Lines containing the string "radians" are to be counted; report the total by itself.

--- Begin AVAILABLE DATA ---

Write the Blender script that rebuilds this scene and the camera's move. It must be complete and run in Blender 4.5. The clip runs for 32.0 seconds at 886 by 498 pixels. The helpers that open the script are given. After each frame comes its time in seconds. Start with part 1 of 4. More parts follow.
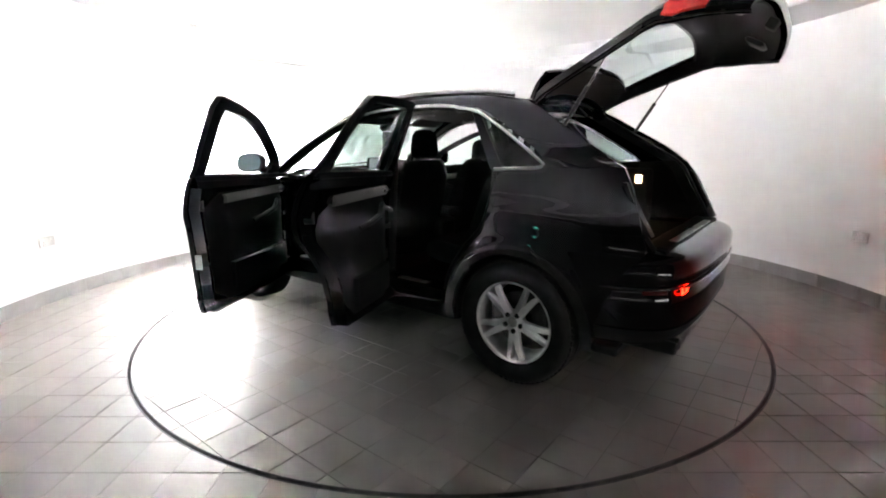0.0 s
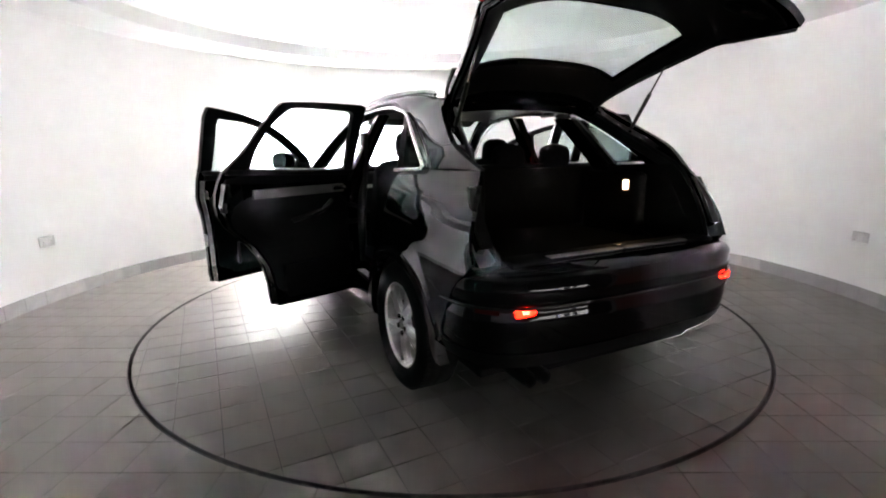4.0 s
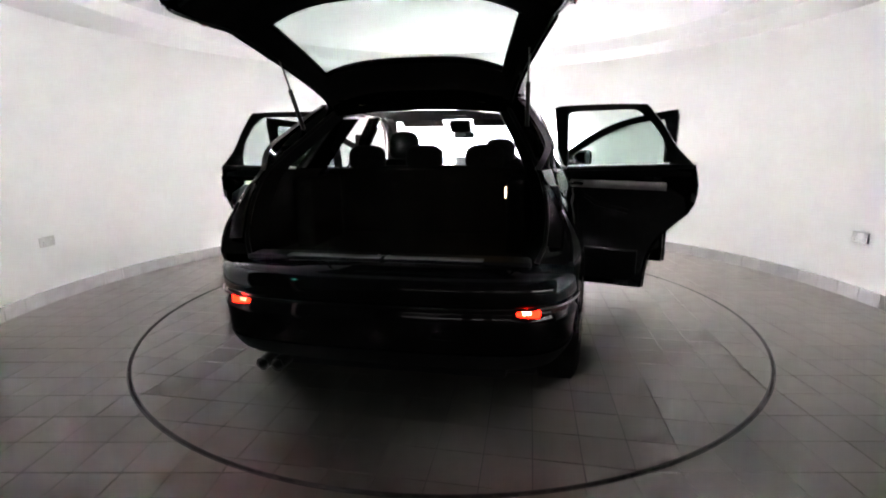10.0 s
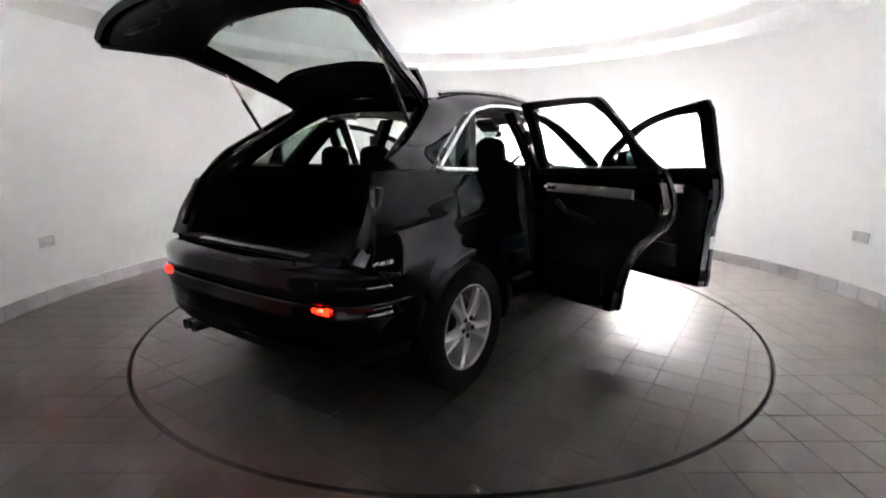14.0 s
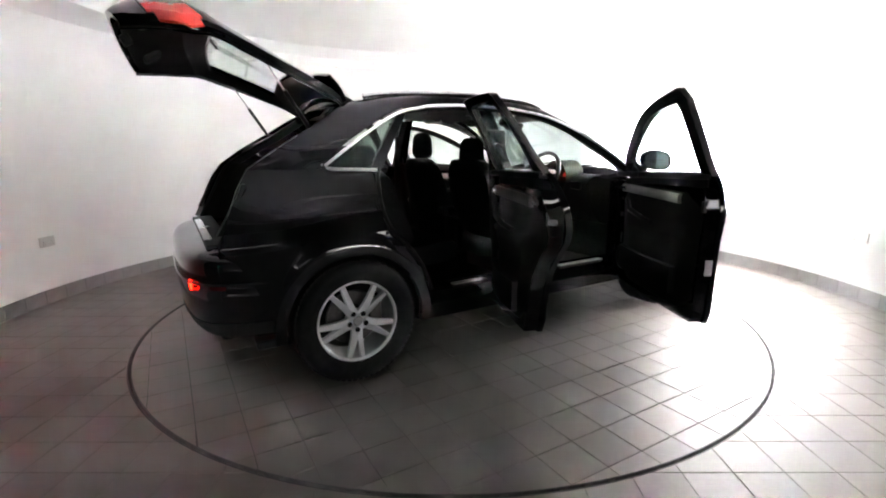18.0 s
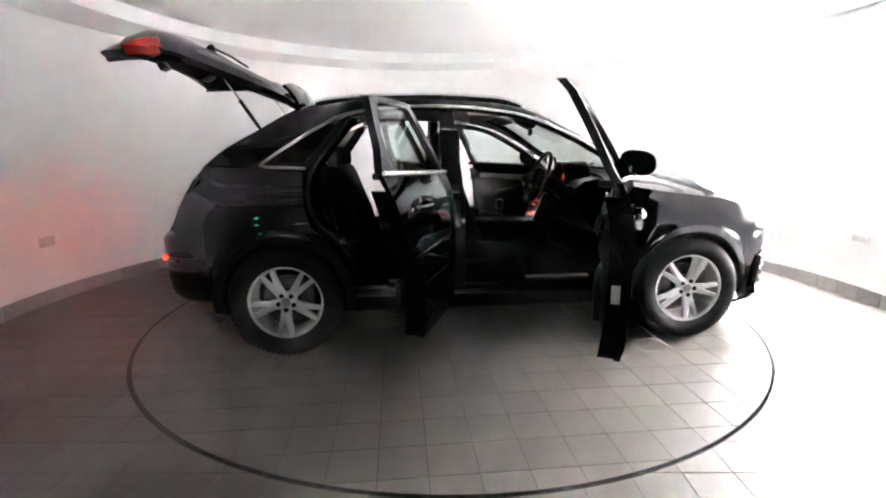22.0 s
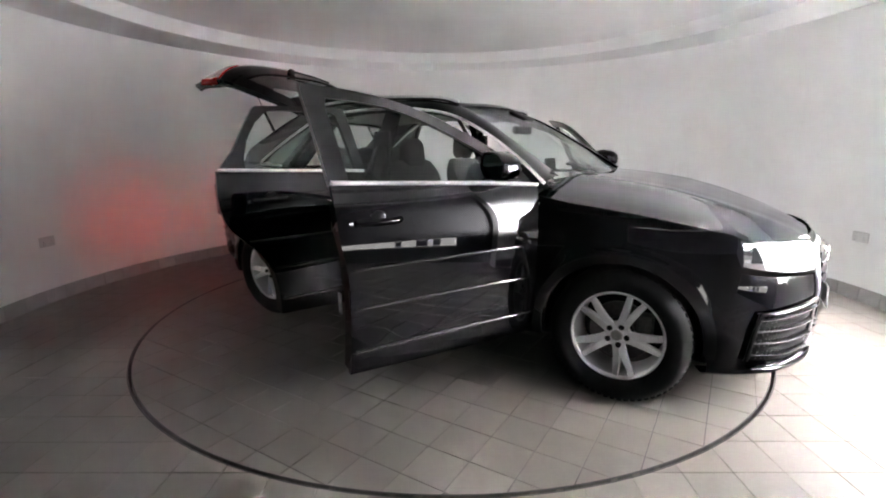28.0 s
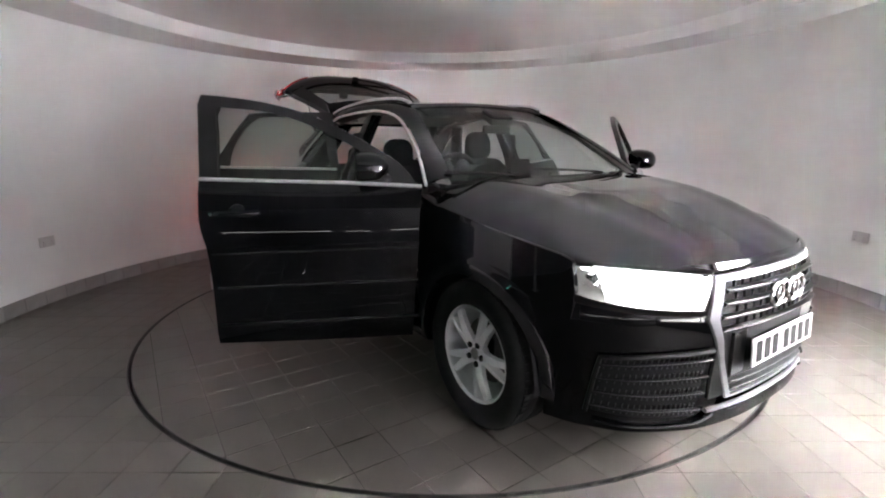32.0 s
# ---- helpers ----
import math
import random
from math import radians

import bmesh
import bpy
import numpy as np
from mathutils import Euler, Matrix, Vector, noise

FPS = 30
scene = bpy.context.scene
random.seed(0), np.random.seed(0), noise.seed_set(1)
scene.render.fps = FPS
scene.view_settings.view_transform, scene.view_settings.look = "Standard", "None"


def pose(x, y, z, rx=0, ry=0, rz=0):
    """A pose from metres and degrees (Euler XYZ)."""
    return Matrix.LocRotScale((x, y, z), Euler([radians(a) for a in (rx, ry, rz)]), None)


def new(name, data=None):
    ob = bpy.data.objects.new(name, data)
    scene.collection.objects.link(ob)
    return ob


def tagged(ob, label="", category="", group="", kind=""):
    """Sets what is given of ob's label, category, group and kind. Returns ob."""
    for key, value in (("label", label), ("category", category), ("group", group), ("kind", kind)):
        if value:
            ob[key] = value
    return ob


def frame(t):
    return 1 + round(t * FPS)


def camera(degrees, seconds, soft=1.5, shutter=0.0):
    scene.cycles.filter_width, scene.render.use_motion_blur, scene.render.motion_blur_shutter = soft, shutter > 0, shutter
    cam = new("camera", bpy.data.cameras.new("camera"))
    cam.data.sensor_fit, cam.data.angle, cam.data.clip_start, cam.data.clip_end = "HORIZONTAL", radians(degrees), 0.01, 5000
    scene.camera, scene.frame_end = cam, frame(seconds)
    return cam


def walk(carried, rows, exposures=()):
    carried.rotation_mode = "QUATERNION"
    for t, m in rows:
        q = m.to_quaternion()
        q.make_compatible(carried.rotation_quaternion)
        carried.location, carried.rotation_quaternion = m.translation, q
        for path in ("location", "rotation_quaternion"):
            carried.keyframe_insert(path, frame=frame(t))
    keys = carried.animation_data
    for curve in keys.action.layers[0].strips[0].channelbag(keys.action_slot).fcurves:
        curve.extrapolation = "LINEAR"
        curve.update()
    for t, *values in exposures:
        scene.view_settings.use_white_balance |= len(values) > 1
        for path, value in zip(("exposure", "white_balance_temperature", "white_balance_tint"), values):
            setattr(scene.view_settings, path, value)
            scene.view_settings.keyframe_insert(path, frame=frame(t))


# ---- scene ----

--- End AVAILABLE DATA ---

- RESULT
3